Put simply, never before has it been more essential to ensure that ERP systems are optimised to provide the information needed to achieve this across an entire organisation and its partners, where appropriate. Thankfully, the vendors of industry standard solutions are adding to their capabilities all the time. A newly-published report by Forrester into the future of ERP, Global, Industry and Technology Forces Shape the ERP Landscape, charts the way the technology is changing accordingly to meet these new challenges.

The report points out that traditionally, ERP has stayed true to its name and has been used as a tool to plan operations in terms of process management and cost retrenchment. However, more recently vendors are taking a more creative approach by incorporating more up-to-the-minute capabilities to enable new business models and revenue streams.  But a ‘one size fits all’ approach is no longer adequate. The right implementation partners can help fill in the gaps of industry standard solutions to tailor them to specific industry needs.

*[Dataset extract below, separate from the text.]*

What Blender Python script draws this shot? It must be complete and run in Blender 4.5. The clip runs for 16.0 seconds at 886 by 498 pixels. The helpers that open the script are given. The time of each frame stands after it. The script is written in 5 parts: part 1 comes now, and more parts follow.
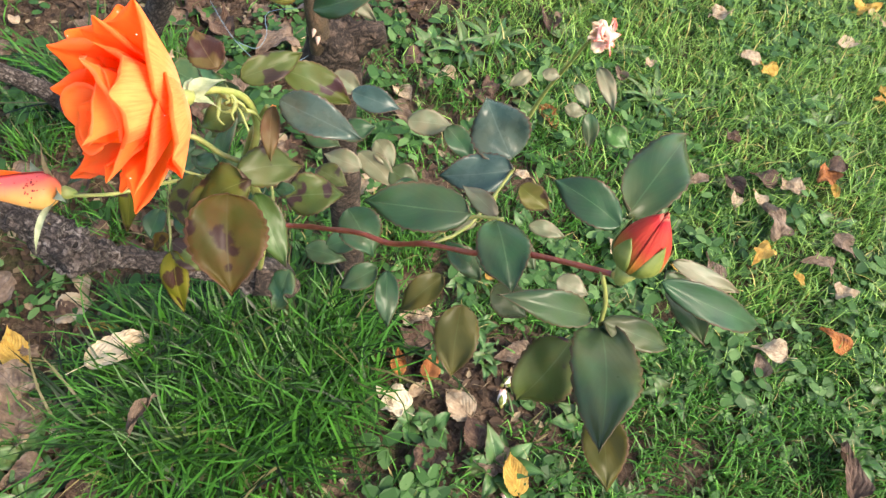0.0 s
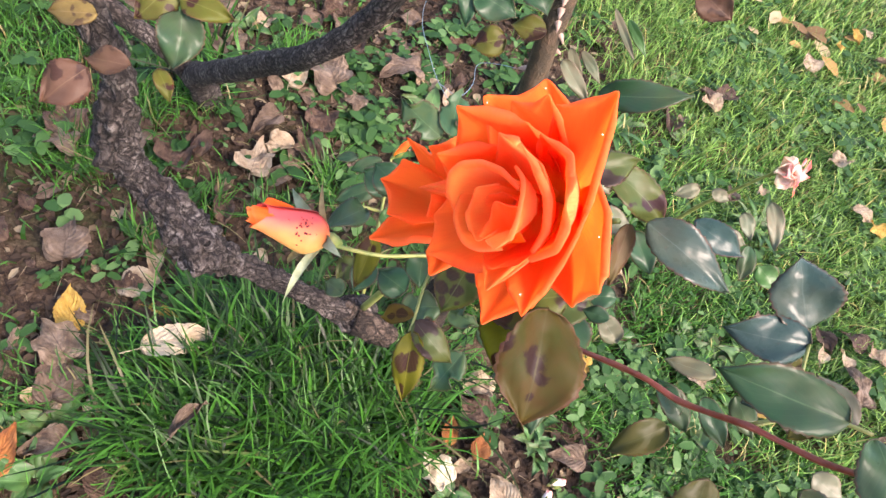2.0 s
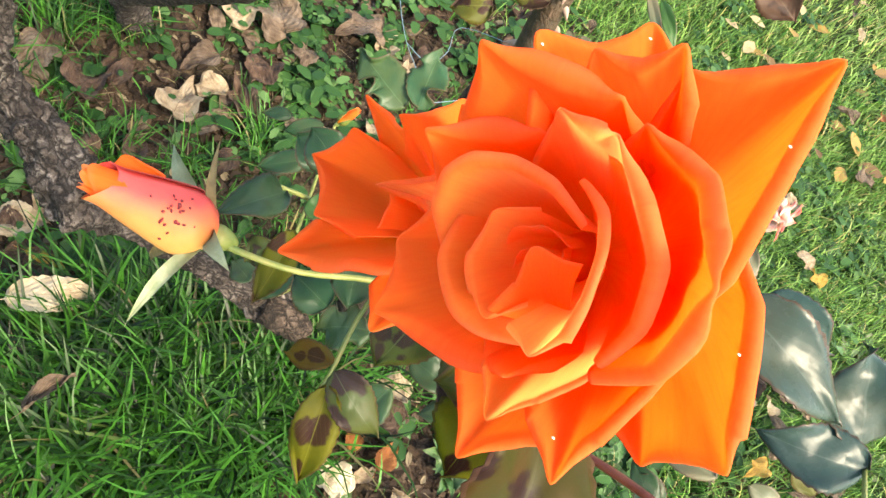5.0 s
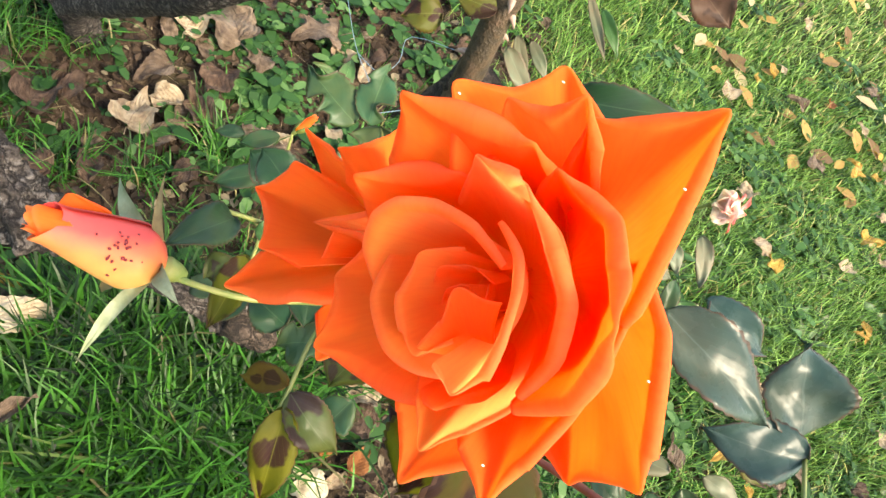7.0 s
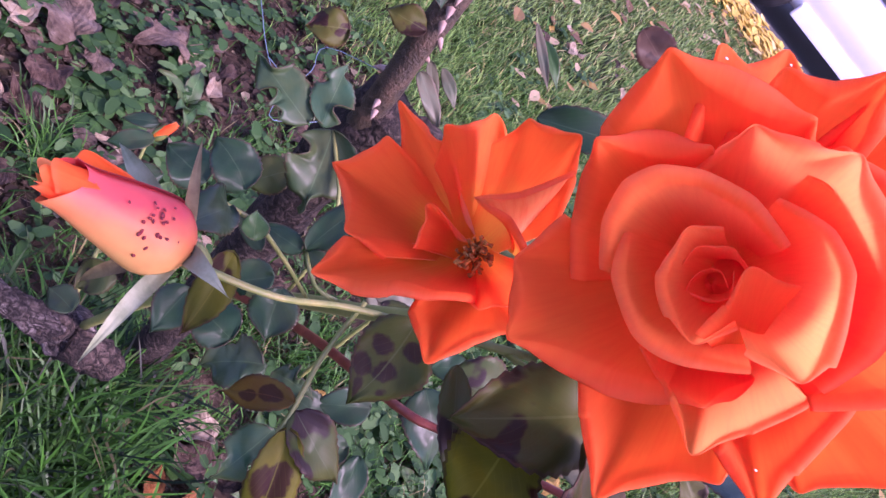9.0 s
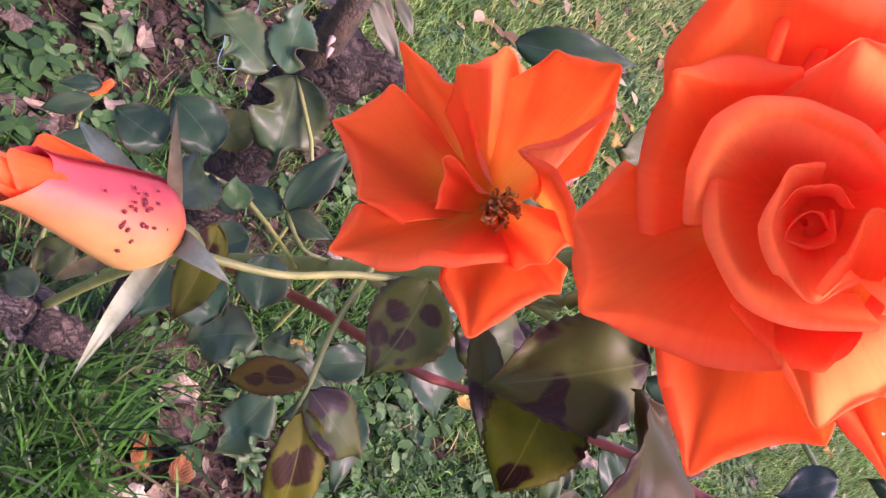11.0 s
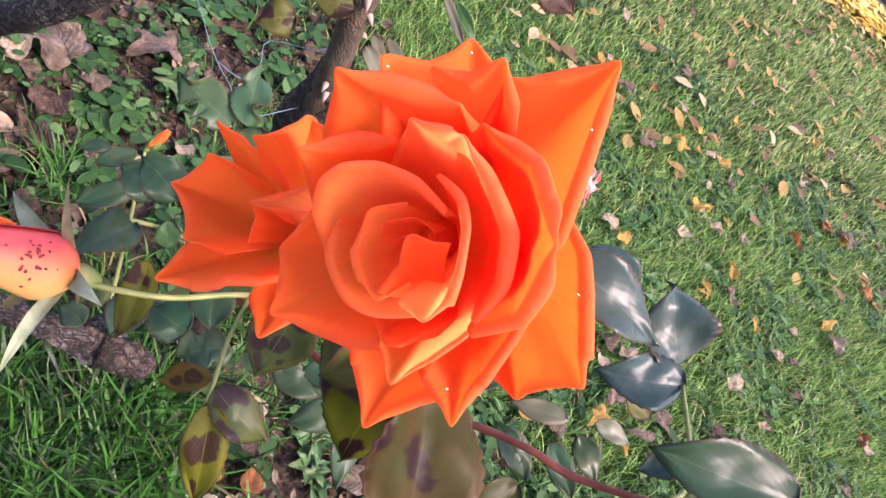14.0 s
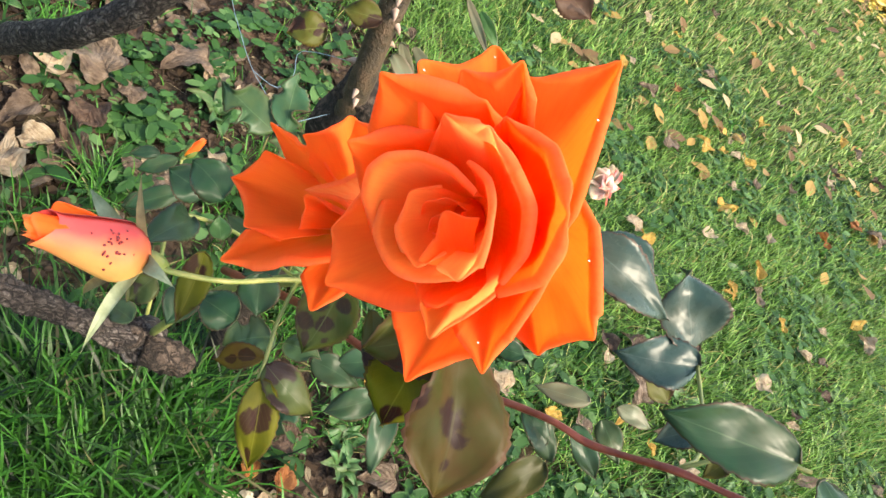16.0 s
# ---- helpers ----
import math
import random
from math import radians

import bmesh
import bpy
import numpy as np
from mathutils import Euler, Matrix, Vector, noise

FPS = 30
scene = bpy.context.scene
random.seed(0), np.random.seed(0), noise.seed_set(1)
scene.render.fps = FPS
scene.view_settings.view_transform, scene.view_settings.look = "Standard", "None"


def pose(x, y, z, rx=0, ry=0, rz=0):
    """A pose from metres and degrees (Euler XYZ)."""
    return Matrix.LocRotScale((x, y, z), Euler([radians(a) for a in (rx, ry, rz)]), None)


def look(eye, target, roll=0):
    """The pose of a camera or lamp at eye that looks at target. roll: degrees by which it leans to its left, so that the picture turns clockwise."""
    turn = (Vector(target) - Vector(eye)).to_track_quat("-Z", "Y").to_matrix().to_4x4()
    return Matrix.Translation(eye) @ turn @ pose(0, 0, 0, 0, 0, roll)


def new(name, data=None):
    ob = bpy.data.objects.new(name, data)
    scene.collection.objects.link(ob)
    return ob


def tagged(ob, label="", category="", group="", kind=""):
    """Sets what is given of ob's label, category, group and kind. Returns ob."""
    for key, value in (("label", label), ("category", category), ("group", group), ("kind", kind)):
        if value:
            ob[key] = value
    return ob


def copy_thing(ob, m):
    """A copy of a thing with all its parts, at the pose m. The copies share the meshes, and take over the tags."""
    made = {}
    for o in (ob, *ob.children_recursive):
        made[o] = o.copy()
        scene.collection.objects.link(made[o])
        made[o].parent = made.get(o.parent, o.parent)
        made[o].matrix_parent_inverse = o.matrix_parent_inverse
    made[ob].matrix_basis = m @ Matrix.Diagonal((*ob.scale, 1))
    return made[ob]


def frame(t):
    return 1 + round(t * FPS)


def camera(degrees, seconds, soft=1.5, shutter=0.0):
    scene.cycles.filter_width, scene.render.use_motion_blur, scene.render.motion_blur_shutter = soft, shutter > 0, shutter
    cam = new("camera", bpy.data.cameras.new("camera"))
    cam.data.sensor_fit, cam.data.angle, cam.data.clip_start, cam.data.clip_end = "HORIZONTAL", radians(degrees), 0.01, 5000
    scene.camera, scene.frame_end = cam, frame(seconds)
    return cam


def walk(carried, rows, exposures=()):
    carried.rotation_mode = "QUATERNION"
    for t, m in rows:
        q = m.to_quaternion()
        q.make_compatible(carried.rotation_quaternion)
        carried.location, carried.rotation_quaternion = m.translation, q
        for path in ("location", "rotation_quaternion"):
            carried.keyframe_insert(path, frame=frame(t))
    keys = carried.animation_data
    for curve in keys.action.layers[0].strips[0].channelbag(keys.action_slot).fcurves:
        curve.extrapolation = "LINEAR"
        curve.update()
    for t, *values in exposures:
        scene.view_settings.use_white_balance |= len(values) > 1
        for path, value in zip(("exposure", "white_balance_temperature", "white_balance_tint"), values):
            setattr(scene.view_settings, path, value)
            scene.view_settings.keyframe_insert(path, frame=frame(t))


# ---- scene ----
cam = camera(63.0, 16.0)
PATH = [
    (0, (0.078, 0.188, 1.578), (0.016, 1.235, -0.125), 15.0),
    (0.5, (0.05, 0.177, 1.578), (-0.017, 1.243, -0.113), 15.7),
    (1, (-0.002, 0.177, 1.577), (-0.089, 1.315, -0.065), 18.8),
    (1.5, (-0.061, 0.185, 1.561), (-0.191, 1.319, -0.081), 22.7),
    (2, (-0.117, 0.198, 1.503), (-0.249, 1.32, -0.147), 28.0),
    (2.5, (-0.16, 0.229, 1.433), (-0.215, 1.374, -0.205), 35.9),
    (3, (-0.168, 0.25, 1.405), (-0.183, 1.449, -0.196), 39.5),
    (3.5, (-0.167, 0.274, 1.383), (-0.124, 1.468, -0.221), 42.8),
    (6, (-0.138, 0.294, 1.381), (-0.067, 1.487, -0.223), 45.2),
    (6.5, (-0.144, 0.292, 1.393), (-0.037, 1.505, -0.194), 45.1),
    (7, (-0.147, 0.298, 1.396), (-0.019, 1.525, -0.177), 44.6),
    (7.5, (-0.163, 0.296, 1.369), (0.149, 1.656, -0.064), 50.6),
    (8, (-0.18, 0.295, 1.359), (0.253, 1.793, 0.107), 54.3),
    (8.5, (-0.193, 0.268, 1.34), (0.22, 1.777, 0.094), 55.1),
    (11, (-0.216, 0.285, 1.299), (0.431, 1.7, 0.043), 54.6),
    (11.5, (-0.199, 0.295, 1.319), (0.422, 1.706, 0.045), 53.4),
    (12, (-0.183, 0.302, 1.328), (0.416, 1.707, 0.038), 52.9),
    (12.5, (-0.169, 0.309, 1.328), (0.427, 1.673, -0.007), 52.6),
    (13, (-0.161, 0.304, 1.341), (0.397, 1.632, -0.046), 51.4),
    (13.5, (-0.155, 0.288, 1.374), (0.306, 1.655, -0.011), 47.8),
    (14, (-0.158, 0.268, 1.396), (0.264, 1.649, 0.011), 46.4),
    (14.5, (-0.151, 0.26, 1.4), (0.272, 1.643, 0.018), 45.8),
    (15, (-0.155, 0.257, 1.406), (0.252, 1.64, 0.021), 45.1),
    (15.5, (-0.163, 0.253, 1.408), (0.232, 1.634, 0.016), 45.3),
    (16, (-0.161, 0.239, 1.413), (0.195, 1.611, 0.003), 44.0),
]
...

These advances mean that even those organisations already running ERP will benefit from upgrading. Research company, the Aberdeen Group, has recently found that the average ERP in a mid-sized organisation is more than seven years old. Yet, think how much has changed in the industry during that time.

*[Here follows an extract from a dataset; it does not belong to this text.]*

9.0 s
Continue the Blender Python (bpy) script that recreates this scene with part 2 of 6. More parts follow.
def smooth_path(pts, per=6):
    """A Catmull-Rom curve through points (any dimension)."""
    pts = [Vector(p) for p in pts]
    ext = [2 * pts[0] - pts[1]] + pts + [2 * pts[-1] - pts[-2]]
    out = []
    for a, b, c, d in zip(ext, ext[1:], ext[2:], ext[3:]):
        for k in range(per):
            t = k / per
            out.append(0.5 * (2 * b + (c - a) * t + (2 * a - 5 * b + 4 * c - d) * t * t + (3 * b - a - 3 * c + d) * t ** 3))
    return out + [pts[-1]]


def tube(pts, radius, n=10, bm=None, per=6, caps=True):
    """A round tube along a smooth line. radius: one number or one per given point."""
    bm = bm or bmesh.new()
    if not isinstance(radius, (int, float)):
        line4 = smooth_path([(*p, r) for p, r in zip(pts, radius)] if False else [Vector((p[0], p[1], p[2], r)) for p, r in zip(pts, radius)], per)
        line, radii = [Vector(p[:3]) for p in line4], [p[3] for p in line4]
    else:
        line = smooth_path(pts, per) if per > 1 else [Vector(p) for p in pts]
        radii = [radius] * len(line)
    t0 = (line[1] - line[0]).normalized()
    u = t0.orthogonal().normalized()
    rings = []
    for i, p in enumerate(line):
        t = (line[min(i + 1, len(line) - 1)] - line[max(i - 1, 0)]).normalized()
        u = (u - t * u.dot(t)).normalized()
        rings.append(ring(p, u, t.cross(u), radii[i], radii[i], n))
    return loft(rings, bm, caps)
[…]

Businesses are no longer as straightforward as they used to be. They may be running projects across multiple international borders and legal systems. They may have some products that are process orientated and others that are discrete. They need to be able to plan across all these different boundaries and models by having access to this real-time integrated data.

An onshoring company will need to keep a very tight control of its margins, so must measure the impact of every new activity on the entire organisation. If a business is making a transition from selling products to selling services, the products that they manufacture now become assets and those assets now have maintenance programmes, new revenue buckets and streams attached to them. These all need to be assessed and controlled, with a centralised source of constantly updated data.

Most manufacturers have learnt from their offshore experience, but moving back will mean taking advantage of every new technological advance to maintain their profitability. As many depend upon ERP to run their business, it stands to reason that upgrading or tailoring to optimise the system will help them achieve this. It’s no good relying on technology built to address the problems of the past when the future looks set to be so complex and demanding.